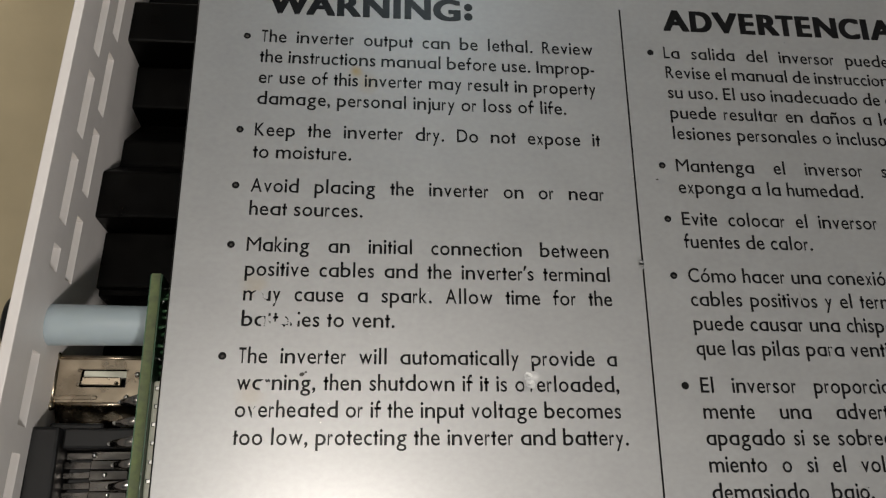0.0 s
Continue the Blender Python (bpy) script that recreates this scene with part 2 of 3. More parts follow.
ceiling_lamp(LAMP[0], LAMP[1])
# This fixture is added out of view to go with the side fill light.
ceiling_lamp(SIDE_FILL[0], SIDE_FILL[1])
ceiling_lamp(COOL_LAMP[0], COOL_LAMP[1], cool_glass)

# ---- inverter ----
inverter = tagged(new("power_inverter"), "black metal power inverter lying upside down with its end panel loosened", "inverter")
cover = boxed("cover_plate", (-72.2, 165, -112, 61.5, -2.4, -0.4), black_paint, inverter, "smooth black painted steel cover", 0.4)
lip = boxed("rear_lip", (-74.5, 165, 63.4, 74, -2.4, 1.9), black_coat, inverter, "raised dark lip along the back", 0.3)
# Worn strip; the lip's line of reflected light is put into its colour.
boxed("worn_edge_highlight", (-72.3, 165, 61.6, 63.4, -2.4, 2.0), bare_lit_edge, lip, "worn metal edge, its bright highlight put into the colour", 0.25)
tab = boxed("corner_tab", (-74.8, -72.4, 51.6, 61.4, -2.4, 1.0), black_alloy, inverter, "", 0.3)
# Bare metal strip that paints the highlight on the black tab's end.
boxed("bare_tip_highlight", (-74.7, -72.5, 51.5, 52.1, 0.5, 1.06), bare_lit_edge, tab, "", 0.15)
bm = bmesh.new()
box(bm, -71.5, 165, -112, 72, -88, -2.6, 1)
part("case_body", bm, black_alloy, inverter)


def screw(x, y):
    bm = bmesh.new()
    rod(bm, (x, y, -0.4), (x, y, 1.6), 1.95, 1.8, 24)
    bmesh.ops.bevel(bm, geom=[e for e in bm.edges if all(v.co.z > H + 0.001 for v in e.verts)], offset=0.0005, segments=3, profile=0.6, affect="EDGES")
    s = part("screw", bm, steel, inverter, "small bright steel screw")
    # Dark hexagon on top of the head; its colour paints the socket's shade.
    bm = bmesh.new()
    rod(bm, (x, y, 1.5), (x, y, 1.63), 1.15, 1.15, 6)
    part("hex_recess_shade", bm, grime_and_shade, s)


screw(-37.4, 58.9)
screw(83.3, 57.9)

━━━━

Nothing but the lines from the one with "Continue the Blender" through the end of the data above should be repeated, each exactly as it stands.

Continue the Blender Python (bpy) script that recreates this scene with part 2 of 3. More parts follow.
ceiling_lamp(LAMP[0], LAMP[1])
# This fixture is added out of view to go with the side fill light.
ceiling_lamp(SIDE_FILL[0], SIDE_FILL[1])
ceiling_lamp(COOL_LAMP[0], COOL_LAMP[1], cool_glass)

# ---- inverter ----
inverter = tagged(new("power_inverter"), "black metal power inverter lying upside down with its end panel loosened", "inverter")
cover = boxed("cover_plate", (-72.2, 165, -112, 61.5, -2.4, -0.4), black_paint, inverter, "smooth black painted steel cover", 0.4)
lip = boxed("rear_lip", (-74.5, 165, 63.4, 74, -2.4, 1.9), black_coat, inverter, "raised dark lip along the back", 0.3)
# Worn strip; the lip's line of reflected light is put into its colour.
boxed("worn_edge_highlight", (-72.3, 165, 61.6, 63.4, -2.4, 2.0), bare_lit_edge, lip, "worn metal edge, its bright highlight put into the colour", 0.25)
tab = boxed("corner_tab", (-74.8, -72.4, 51.6, 61.4, -2.4, 1.0), black_alloy, inverter, "", 0.3)
# Bare metal strip that paints the highlight on the black tab's end.
boxed("bare_tip_highlight", (-74.7, -72.5, 51.5, 52.1, 0.5, 1.06), bare_lit_edge, tab, "", 0.15)
bm = bmesh.new()
box(bm, -71.5, 165, -112, 72, -88, -2.6, 1)
part("case_body", bm, black_alloy, inverter)


def screw(x, y):
    bm = bmesh.new()
    rod(bm, (x, y, -0.4), (x, y, 1.6), 1.95, 1.8, 24)
    bmesh.ops.bevel(bm, geom=[e for e in bm.edges if all(v.co.z > H + 0.001 for v in e.verts)], offset=0.0005, segments=3, profile=0.6, affect="EDGES")
    s = part("screw", bm, steel, inverter, "small bright steel screw")
    # Dark hexagon on top of the head; its colour paints the socket's shade.
    bm = bmesh.new()
    rod(bm, (x, y, 1.5), (x, y, 1.63), 1.15, 1.15, 6)
    part("hex_recess_shade", bm, grime_and_shade, s)


screw(-37.4, 58.9)
screw(83.3, 57.9)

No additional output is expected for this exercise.